Divorce - Catholic no, Baptist no, Orthodox, yes, Anglican, yes.
Remarriage - Catholic no, Baptist No, Orthodox, yes, Anglican, yes.
Female priests - Catholic no, Orthodox, no, Baptist, no Anglican, yes.
Female bishops - Catholic no, Orthodox, no, Baptist, no Anglican, yes.
Inclusive language - Catholic no, Orthodox, no, Baptist, no Anglican, yes.
Homosexual blessings - Catholic no, Orthodox, No, Baptist, no, Anglican, Yes.
Deuterocanon - Catholic yes, Orthodox Yes, Baptist, no Anglican, no.
Believer’s baptism - Catholic no, Orthodox, no, Anglican, no, Baptist, yes.
lay ordination - Catholic no, Orthodox, no, Anglican, No, Baptist, yes.
Confession - Catholic Yes, Orthodox, yes, Anglican, No, Baptist, No.

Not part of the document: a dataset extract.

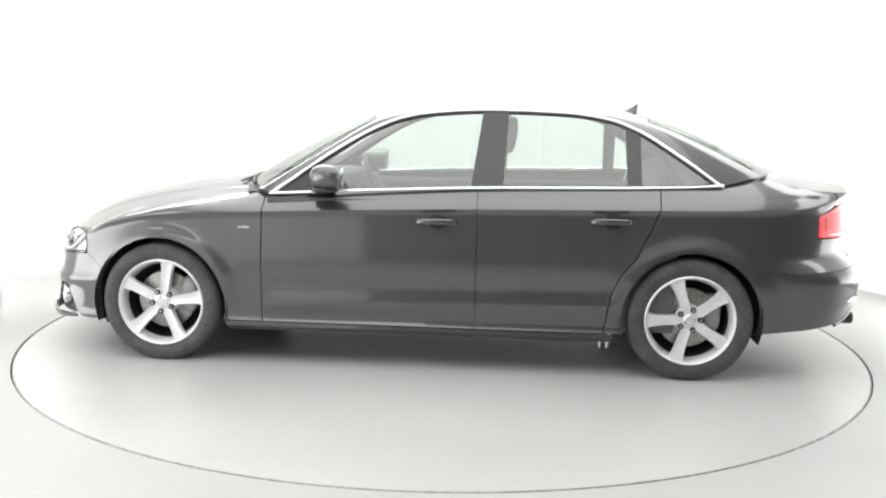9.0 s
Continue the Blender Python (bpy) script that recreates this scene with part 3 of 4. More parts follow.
    # chrome surround of the side windows: over the top, and along the sill
    top = [Vector((R[0](k / 70), side_y(R[0](k / 70), R[1](k / 70)) + 0.008, R[1](k / 70) - 0.006)) for k in range(71)]
    both("window_trim", tube(top, 0.0085, False, 8), SATIN, car, "bright satin window surround")
    sill = []
    for k in range(41):
        x = 0.815 - 2.375 * k / 40
        p = belt(x, top_z(x))
        sill.append(Vector((x, side_y(x, p.z) + 0.008, p.z + 0.002)))
    both("window_sill_trim", tube(sill, 0.0095, False, 8), SATIN, car, "bright satin strip under the side windows")

    # side windows inside the ring, with dark pillars between
    def inside(x0, x1, x2, x3, drop, rise):
        """A window between two leaning upright edges: x0..x1 along the sill, x3..x2 at the top."""
        ux = [(R[0](k / 200), R[1](k / 200)) for k in range(201)]
        cap = lambda x: float(np.interp(-x, [-p[0] for p in ux], [p[1] for p in ux])) - drop
        low = [(x0 + (x1 - x0) * k / 12, top_z(x0 + (x1 - x0) * k / 12) + rise) for k in range(13)]
        high = []
        for k in range(17):
            x = x2 + (x3 - x2) * k / 16
            z = cap(x)
            if z > top_z(x) + rise + 0.004:
                high.append((x, z))
        return low + high
    fw = inside(0.755, -0.262, -0.315, 0.745, 0.022, 0.012)
    rw = inside(-0.405, -1.075, -1.062, -0.425, 0.022, 0.012)
    qw = inside(-1.135, -1.52, -1.515, -1.128, 0.022, 0.012)
    for w, n in ((fw, "front_window"), (rw, "rear_window"), (qw, "quarter_window")):
        for ob in both(n, panel(w, side(-0.012), (0.08, 0.08), 0.004), GLASS, car, "tinted side window"):
            ob.visible_shadow = False
    bp = inside(-0.250, -0.418, -0.440, -0.302, 0.016, 0.006)
    both("door_pillar", panel(bp, side(0.0), (0.06, 0.06), 0.02), GLOSS_BLACK, car, "gloss black pillar between the doors")
    cp = inside(-1.070, -1.142, -1.135, -1.055, 0.016, 0.006)
    both("window_bar", panel(cp, side(-0.004), (0.06, 0.06), 0.02), GLOSS_BLACK, car)
    # black rubber frame just inside the chrome
    rub = [Vector((R[0](k / 70), side_y(R[0](k / 70), R[1](k / 70)) - 0.004, R[1](k / 70) - 0.020)) for k in range(2, 70)]
    both("window_seal", tube(rub, 0.012, False, 6), BLACK_TRIM, car)
    both("mirror_sail", panel([(0.79, 0.926), (0.60, 0.936), (0.575, 1.045), (0.62, 1.045)], side(-0.004), (0.06, 0.06), 0.012), BLACK_TRIM, car)
    # antenna fin
    fin = bmesh.new()
    sec = [(-1.075, 1.372, 0.026), (-1.12, 1.385, 0.020), (-1.16, 1.405, 0.012), (-1.19, 1.426, 0.006)]
    rows = []
    for x, z, w in sec:
        rows.append([fin.verts.new(p) for p in ((x, w, 1.362), (x, w * 0.5, (z + 1.37) / 2), (x, 0, z), (x, -w * 0.5, (z + 1.37) / 2), (x, -w, 1.362))])
    rows.append([fin.verts.new(p) for p in ((-1.175, 0.02, 1.345), (-1.18, 0.01, 1.375), (-1.195, 0, 1.422), (-1.18, -0.01, 1.375), (-1.175, -0.02, 1.345))])
    for p, q in zip(rows, rows[1:]):
        for k in range(4):
            fin.faces.new((p[k], p[k + 1], q[k + 1], q[k]))
    fin.faces.new(rows[0]), fin.faces.new(rows[-1])
    bmesh.ops.recalc_face_normals(fin, faces=fin.faces[:])
    part("antenna", fin, PAINT, car, "small shark-fin aerial")


def superblock(sx_, sy_, sz_, m, cuts=4, p=3.0):
    """A soft cushion: a rounded box."""
    bm = bmesh.new()
    bmesh.ops.create_cube(bm, size=2)
    bmesh.ops.subdivide_edges(bm, edges=bm.edges[:], cuts=cuts, use_grid_fill=True)
    for v in bm.verts:
        c = v.co
        k = (abs(c.x) ** p + abs(c.y) ** p + abs(c.z) ** p) ** (1 / p)
        v.co = Vector((c.x / k * sx_ / 2 * 1.0, c.y / k * sy_ / 2, c.z / k * sz_ / 2)) * 1.0
    return move(bm, m)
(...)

Real Presence - Catholic Yes, Orthodox, Yes, Anglican, No, Baptist, No.
I don’t believe there’s a single issue where the Anglicans are closer to the Catholics than the baptists, other than on ordination and on baptism. That’s it.
It was a really short one, Joanie - "No." Apparently you missed it.
“Liberal,” (Latin “liberalus doofus moralus zilchus”) is a short form of the ancient Roman phrase for “we don’t like any rules.”
You can’t get remarried after a divorce in the Baptist faith? They also don’t recognize divorce?
Freegards
The ones I attended (I am a former baptist), did not permit either.
‘If you marry, don’t divorce, if you divorce, don’t remarry’.
I can definately see good conservative Baptist groups barring no-fault divorce, but I thought they allowed it(and remarriage) for adultery and other grave sins? Maybe that is just some Baptists? What do the Southern Baptists do?